Copy only this: the line containing "4 of 5. More parts follow.", the line containing "MOVERS.append((car, 336.0 +", and every line between them, exactly as written.

>>>

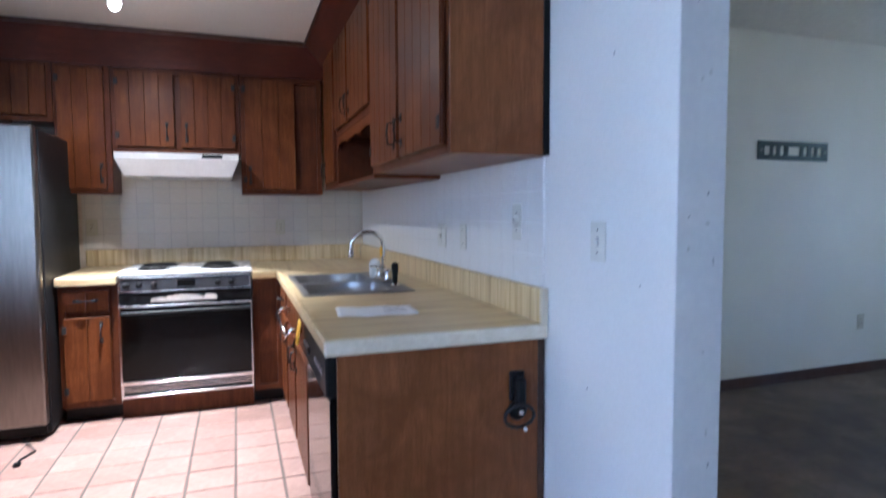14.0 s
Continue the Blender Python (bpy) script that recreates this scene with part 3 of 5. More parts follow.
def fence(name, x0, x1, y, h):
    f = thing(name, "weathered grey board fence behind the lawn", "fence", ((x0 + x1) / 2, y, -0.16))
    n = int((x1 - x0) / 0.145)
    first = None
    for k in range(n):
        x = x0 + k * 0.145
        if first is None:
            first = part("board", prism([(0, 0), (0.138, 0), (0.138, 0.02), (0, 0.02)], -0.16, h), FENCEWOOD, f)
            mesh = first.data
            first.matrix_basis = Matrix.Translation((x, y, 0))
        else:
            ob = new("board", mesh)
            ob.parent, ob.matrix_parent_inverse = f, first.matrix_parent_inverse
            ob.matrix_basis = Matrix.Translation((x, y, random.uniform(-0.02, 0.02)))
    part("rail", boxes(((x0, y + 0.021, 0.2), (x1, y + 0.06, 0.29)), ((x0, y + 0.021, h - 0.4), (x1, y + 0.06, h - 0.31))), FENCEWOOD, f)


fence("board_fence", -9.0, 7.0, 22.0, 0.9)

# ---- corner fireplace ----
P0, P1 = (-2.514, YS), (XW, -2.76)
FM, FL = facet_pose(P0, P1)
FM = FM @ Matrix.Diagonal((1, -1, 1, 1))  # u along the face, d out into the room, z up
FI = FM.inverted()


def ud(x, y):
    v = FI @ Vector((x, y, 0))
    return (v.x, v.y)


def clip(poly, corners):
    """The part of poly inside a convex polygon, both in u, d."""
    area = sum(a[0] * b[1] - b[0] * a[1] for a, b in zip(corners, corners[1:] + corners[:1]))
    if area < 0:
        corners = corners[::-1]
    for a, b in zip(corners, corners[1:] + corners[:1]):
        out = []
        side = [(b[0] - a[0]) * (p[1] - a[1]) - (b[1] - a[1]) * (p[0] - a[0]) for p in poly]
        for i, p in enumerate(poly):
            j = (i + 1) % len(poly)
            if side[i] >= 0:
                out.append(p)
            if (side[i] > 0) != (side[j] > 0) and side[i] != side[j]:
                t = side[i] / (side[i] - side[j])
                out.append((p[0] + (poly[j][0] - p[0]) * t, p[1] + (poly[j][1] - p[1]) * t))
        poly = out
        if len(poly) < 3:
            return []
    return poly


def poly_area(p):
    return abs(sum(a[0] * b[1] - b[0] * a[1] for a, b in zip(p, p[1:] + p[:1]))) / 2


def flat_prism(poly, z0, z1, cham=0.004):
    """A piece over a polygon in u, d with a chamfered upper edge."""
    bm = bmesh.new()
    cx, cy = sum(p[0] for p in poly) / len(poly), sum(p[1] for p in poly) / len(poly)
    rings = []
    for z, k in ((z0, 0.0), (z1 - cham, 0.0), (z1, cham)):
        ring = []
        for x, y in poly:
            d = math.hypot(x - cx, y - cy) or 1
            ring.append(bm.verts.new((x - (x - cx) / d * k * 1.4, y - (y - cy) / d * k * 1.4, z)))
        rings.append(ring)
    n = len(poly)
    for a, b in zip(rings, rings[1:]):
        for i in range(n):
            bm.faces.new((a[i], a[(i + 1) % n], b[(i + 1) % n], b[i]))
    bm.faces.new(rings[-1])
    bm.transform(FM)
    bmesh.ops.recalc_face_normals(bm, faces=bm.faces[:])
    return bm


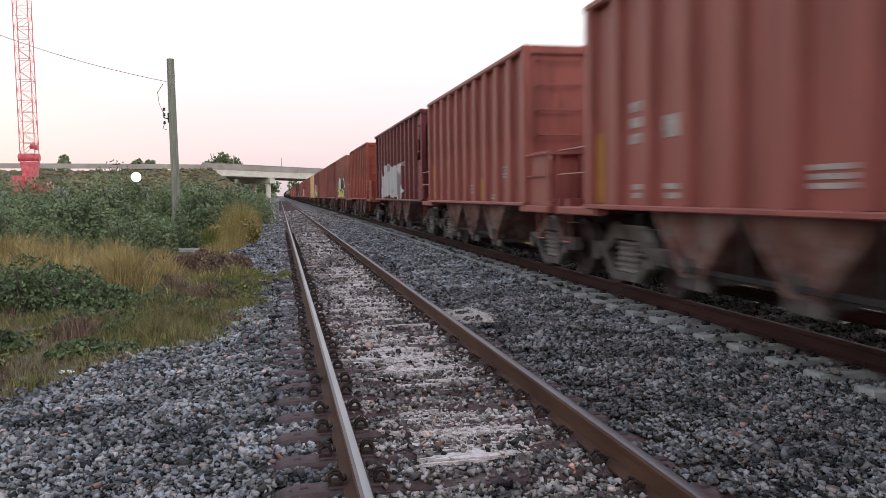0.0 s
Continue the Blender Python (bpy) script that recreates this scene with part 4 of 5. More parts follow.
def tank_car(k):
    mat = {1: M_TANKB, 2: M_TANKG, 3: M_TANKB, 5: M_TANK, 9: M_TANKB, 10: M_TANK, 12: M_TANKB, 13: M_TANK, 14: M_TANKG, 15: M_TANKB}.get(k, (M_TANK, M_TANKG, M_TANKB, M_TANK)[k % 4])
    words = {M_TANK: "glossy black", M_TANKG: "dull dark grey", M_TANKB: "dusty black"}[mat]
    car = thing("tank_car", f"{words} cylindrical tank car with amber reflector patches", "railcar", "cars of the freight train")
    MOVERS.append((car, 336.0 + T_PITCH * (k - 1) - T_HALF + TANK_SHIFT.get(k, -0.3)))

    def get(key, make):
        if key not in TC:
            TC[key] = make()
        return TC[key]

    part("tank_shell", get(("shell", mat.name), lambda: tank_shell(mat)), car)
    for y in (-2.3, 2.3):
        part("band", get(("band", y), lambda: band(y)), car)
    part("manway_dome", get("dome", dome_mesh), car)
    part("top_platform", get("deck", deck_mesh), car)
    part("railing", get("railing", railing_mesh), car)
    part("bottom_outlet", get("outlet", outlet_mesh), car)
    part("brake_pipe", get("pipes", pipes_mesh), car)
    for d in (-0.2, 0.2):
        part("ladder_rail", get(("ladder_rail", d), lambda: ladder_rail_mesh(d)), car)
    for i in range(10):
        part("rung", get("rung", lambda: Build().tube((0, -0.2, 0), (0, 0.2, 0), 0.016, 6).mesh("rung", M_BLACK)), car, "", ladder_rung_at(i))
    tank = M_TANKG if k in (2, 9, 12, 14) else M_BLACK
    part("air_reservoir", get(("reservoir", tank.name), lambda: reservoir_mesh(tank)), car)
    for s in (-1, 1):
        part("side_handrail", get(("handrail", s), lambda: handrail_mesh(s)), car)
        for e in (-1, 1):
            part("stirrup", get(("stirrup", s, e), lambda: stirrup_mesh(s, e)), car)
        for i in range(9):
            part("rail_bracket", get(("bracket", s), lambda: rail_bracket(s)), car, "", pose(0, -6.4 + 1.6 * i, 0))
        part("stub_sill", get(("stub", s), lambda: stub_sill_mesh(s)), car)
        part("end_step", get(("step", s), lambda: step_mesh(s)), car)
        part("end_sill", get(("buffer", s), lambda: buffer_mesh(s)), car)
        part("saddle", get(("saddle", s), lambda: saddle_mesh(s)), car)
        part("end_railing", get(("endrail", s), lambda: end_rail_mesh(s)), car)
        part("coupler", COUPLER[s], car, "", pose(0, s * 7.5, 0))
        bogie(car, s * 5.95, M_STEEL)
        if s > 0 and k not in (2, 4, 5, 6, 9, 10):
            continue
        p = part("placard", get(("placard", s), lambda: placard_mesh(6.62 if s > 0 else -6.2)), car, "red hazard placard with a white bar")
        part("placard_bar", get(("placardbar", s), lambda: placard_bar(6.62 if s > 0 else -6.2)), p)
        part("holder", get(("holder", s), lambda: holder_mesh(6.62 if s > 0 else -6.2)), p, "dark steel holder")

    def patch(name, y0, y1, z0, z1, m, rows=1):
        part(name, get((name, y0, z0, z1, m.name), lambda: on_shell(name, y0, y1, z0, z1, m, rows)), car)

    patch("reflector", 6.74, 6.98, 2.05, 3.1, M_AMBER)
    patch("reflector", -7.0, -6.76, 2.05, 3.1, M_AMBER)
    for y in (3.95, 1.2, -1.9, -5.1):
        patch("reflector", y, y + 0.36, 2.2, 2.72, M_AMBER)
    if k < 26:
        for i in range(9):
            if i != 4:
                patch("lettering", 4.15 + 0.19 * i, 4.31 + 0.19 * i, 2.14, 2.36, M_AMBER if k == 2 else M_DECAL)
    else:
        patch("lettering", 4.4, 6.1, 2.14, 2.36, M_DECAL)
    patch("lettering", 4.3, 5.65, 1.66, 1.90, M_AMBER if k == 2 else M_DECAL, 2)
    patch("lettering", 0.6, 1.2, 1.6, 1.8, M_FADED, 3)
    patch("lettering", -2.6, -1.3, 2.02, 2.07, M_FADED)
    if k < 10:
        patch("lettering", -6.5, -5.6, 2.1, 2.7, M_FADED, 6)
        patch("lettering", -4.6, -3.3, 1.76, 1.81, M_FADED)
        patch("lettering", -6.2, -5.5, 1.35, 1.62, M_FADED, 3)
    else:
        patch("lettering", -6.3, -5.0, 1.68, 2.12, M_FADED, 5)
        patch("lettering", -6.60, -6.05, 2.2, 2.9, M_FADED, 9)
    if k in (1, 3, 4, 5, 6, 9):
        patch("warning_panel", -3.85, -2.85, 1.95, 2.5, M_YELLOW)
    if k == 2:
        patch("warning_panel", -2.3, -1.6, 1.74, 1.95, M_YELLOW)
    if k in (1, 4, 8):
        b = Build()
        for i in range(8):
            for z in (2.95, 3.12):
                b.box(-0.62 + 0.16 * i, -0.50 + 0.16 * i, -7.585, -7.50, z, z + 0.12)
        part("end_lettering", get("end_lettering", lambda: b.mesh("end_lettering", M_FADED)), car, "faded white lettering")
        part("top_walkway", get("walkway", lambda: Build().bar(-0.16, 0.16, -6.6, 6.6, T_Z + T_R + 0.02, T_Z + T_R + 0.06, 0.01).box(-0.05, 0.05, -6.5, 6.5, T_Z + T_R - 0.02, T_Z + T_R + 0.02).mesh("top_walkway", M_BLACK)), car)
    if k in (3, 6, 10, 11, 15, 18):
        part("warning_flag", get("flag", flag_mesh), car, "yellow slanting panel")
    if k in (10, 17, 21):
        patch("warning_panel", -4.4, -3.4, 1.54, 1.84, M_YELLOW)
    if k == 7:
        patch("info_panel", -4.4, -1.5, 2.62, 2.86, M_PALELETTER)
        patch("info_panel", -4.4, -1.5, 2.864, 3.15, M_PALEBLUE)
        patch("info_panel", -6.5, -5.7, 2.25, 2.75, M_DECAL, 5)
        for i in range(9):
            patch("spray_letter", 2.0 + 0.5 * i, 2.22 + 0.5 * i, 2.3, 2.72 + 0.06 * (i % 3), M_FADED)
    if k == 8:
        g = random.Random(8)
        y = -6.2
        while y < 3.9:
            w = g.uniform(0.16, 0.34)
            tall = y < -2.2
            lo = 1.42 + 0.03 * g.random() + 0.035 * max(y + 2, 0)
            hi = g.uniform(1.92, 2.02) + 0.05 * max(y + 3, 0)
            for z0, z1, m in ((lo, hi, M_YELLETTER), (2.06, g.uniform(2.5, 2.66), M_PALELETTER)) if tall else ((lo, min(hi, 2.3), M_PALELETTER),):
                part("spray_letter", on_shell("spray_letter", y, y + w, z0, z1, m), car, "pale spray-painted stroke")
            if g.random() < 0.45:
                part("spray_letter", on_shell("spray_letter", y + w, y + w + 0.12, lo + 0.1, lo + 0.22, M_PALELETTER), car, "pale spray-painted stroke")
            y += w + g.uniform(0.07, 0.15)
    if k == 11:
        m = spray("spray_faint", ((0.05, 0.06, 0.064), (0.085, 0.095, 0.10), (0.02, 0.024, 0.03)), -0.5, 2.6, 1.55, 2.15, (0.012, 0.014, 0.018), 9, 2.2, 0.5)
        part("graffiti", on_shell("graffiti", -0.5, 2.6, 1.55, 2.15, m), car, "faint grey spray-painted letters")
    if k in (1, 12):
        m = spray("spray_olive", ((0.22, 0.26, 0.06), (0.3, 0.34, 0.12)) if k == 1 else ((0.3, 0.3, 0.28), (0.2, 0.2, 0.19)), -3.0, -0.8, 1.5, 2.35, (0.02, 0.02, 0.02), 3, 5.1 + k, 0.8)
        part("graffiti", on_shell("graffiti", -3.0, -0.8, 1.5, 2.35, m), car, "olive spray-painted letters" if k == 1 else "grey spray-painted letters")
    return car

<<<

- _Result of this exercise_
Continue the Blender Python (bpy) script that recreates this scene with part 4 of 5. More parts follow.
def tank_car(k):
    mat = {1: M_TANKB, 2: M_TANKG, 3: M_TANKB, 5: M_TANK, 9: M_TANKB, 10: M_TANK, 12: M_TANKB, 13: M_TANK, 14: M_TANKG, 15: M_TANKB}.get(k, (M_TANK, M_TANKG, M_TANKB, M_TANK)[k % 4])
    words = {M_TANK: "glossy black", M_TANKG: "dull dark grey", M_TANKB: "dusty black"}[mat]
    car = thing("tank_car", f"{words} cylindrical tank car with amber reflector patches", "railcar", "cars of the freight train")
    MOVERS.append((car, 336.0 + T_PITCH * (k - 1) - T_HALF + TANK_SHIFT.get(k, -0.3)))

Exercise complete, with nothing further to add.